The successful candidate will be supervised by a team of three experienced supervisors from each discipline who all have relevant expertise associated with this PhD. Dr Lee is based in the School of Computer Science and is an expert in Natural Language Processing. Professor Woodhams is based in the School of Psychology and is an expert in the crime linkage of serious sexual offences and the study of sexual offending behaviour. Professor Grieve is based in the Department of English and Applied Linguistics and is an expert in computational linguistics. The School in which the successful candidate resides can be chosen by the candidate on the basis of their background and preference. All schools have a strong history of fundamental and translational research and the successful candidate will have access to excellent research facilities, including new £4 million high performance computing facilities (https://www.birmingham.ac.uk/news/latest/2020/11/new-4m-high-performance-computing-facility-to-be-established-at-university-of-birmingham.aspx), and will be part of the University's 21st Century Transnational Crime Theme within its Institute for Global Innovation.

Nationality and Vetting Eligibility Requirements:

To be eligible for this PhD, you must be a national from the following countries: The United Kingdom, The Republic of Ireland, The Commonwealth*, A European Economic Area (EEA) Member State, Switzerland, Turkey. Certain family members of EEA, Swiss and Turkish nationals are also eligible to apply regardless of their nationality. (*Commonwealth citizens not yet in the UK, who have no right of abode in the UK and who do not have leave to enter the UK are ineligible to apply.)
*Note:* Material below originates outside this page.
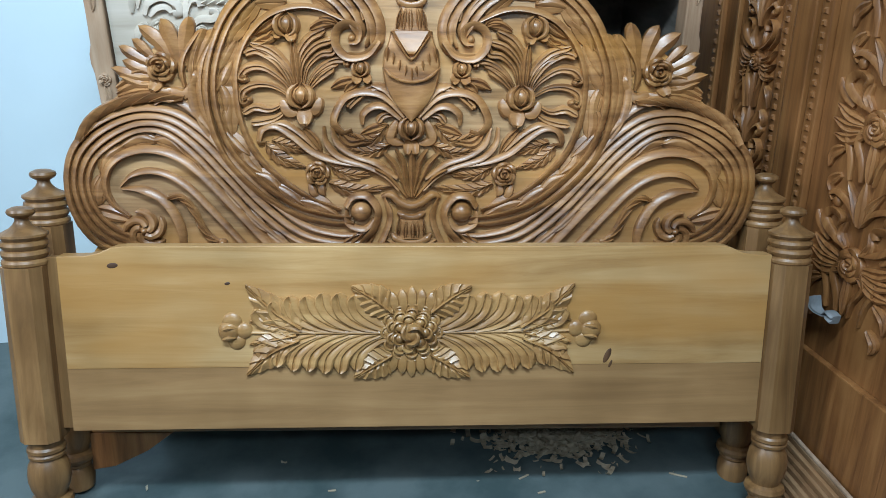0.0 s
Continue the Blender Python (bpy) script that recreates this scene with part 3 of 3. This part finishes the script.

To meet the National Security Vetting requirements of this role, you will need to have resided in the UK for a minimum of 3 out of the past 5 years for SC clearance. You will still be considered if you were posted abroad as part of your service with the HMG or armed forces or a UK government role during this period. Please make sure you meet these requirements before applying for this PhD opportunity.


Funding Notes

The PhD Project is funded by the Dawes Trust. It is a three-year funding award of £23,000 a year to cover PhD fees and living expenses.